[BEGIN]

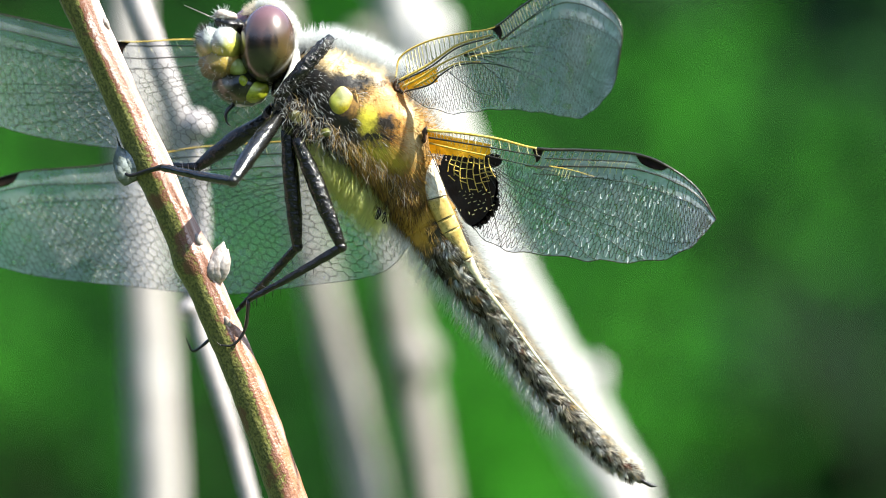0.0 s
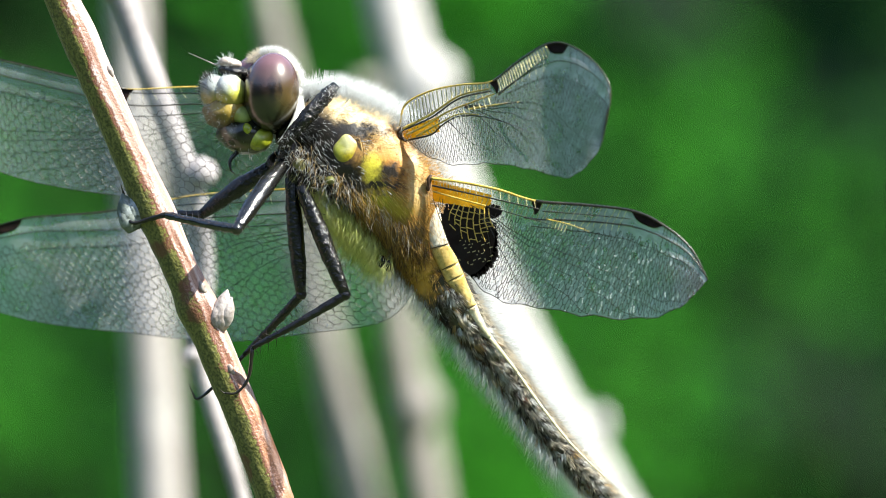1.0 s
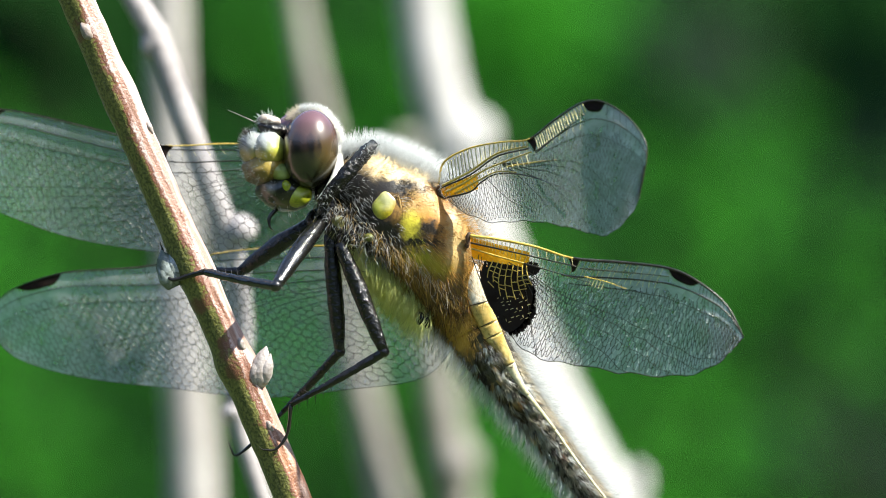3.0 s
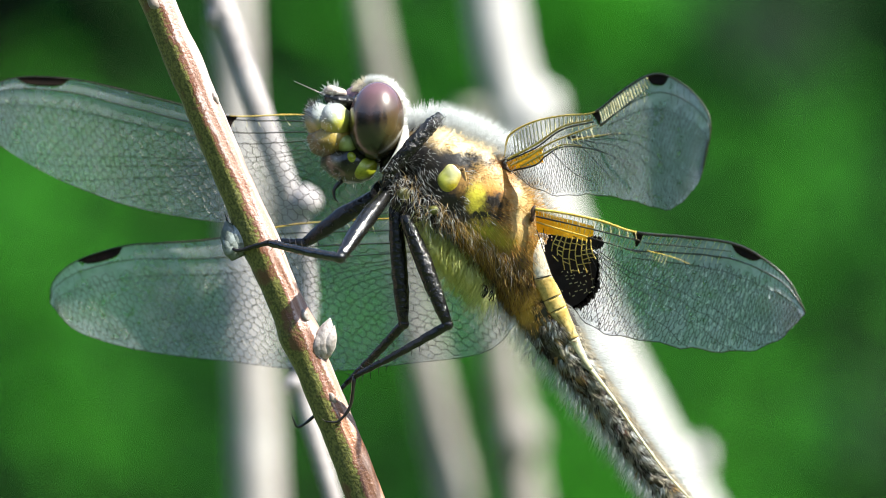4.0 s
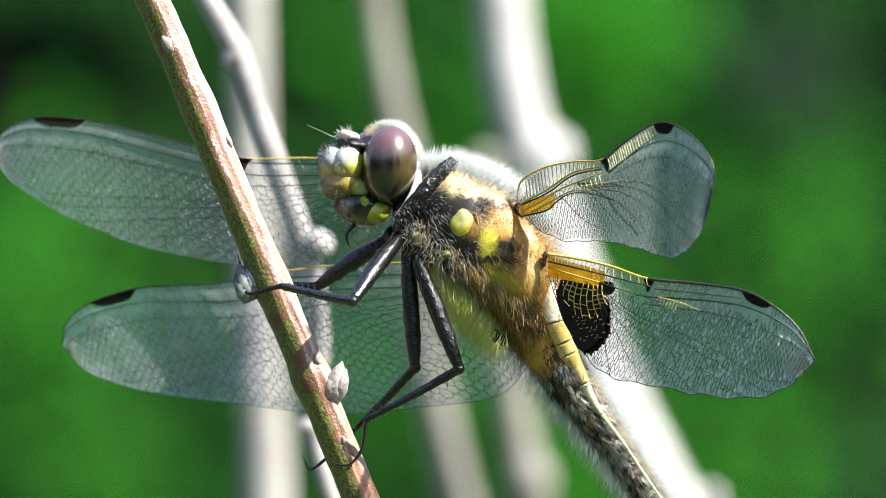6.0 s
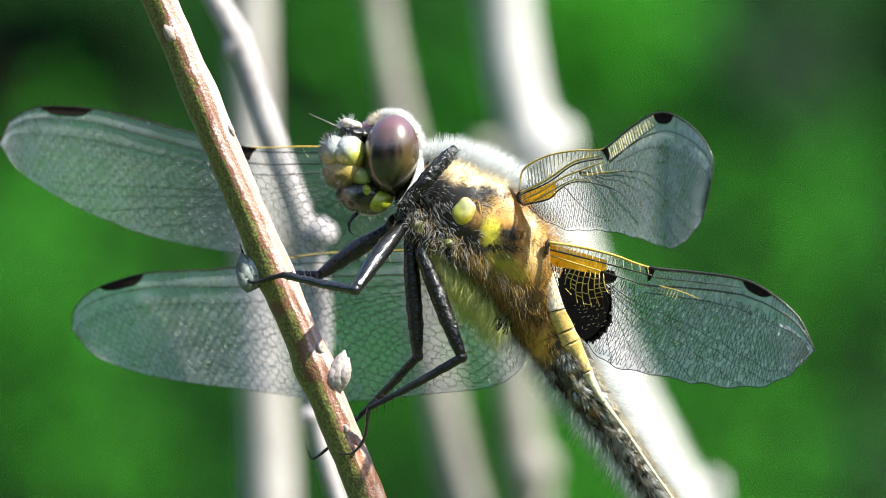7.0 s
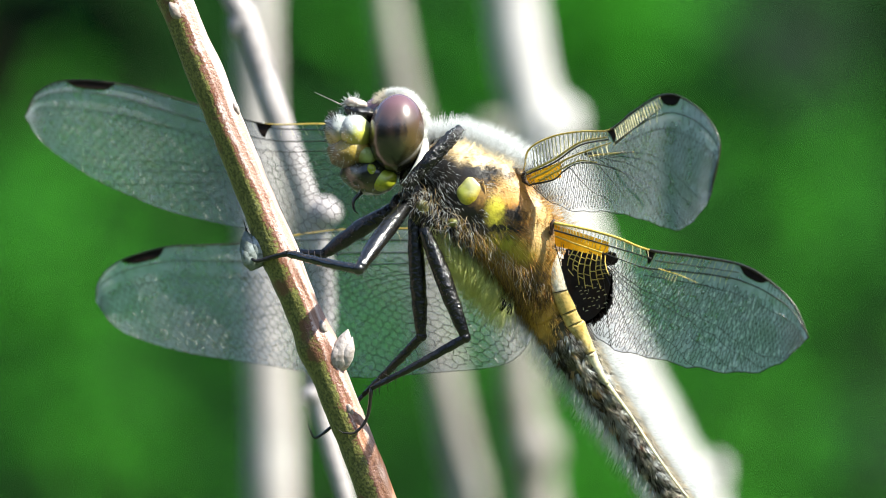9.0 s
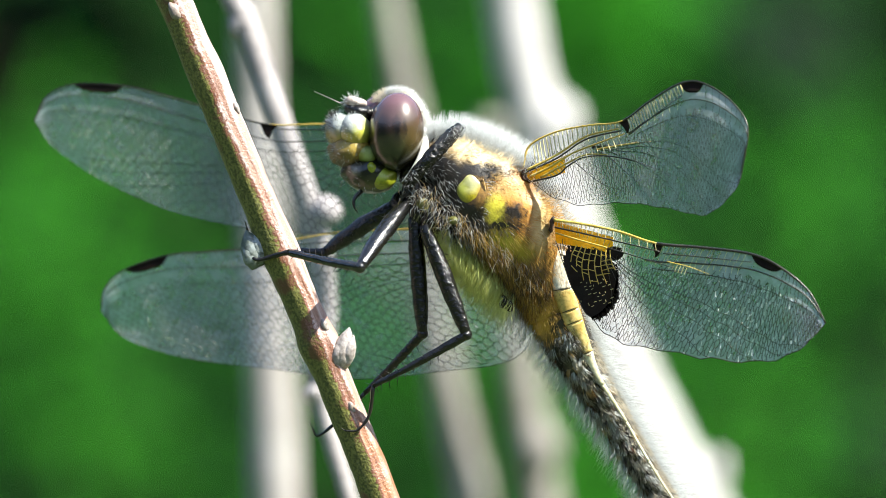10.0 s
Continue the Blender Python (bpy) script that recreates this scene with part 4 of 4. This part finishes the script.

[END]

- _REQUIRED TASK_: Please write out all of the material above without changing a word, and omit any pictures.

- _TASK RESULT_:
0.0 s
1.0 s
3.0 s
4.0 s
6.0 s
7.0 s
9.0 s
10.0 s
Continue the Blender Python (bpy) script that recreates this scene with part 4 of 4. This part finishes the script.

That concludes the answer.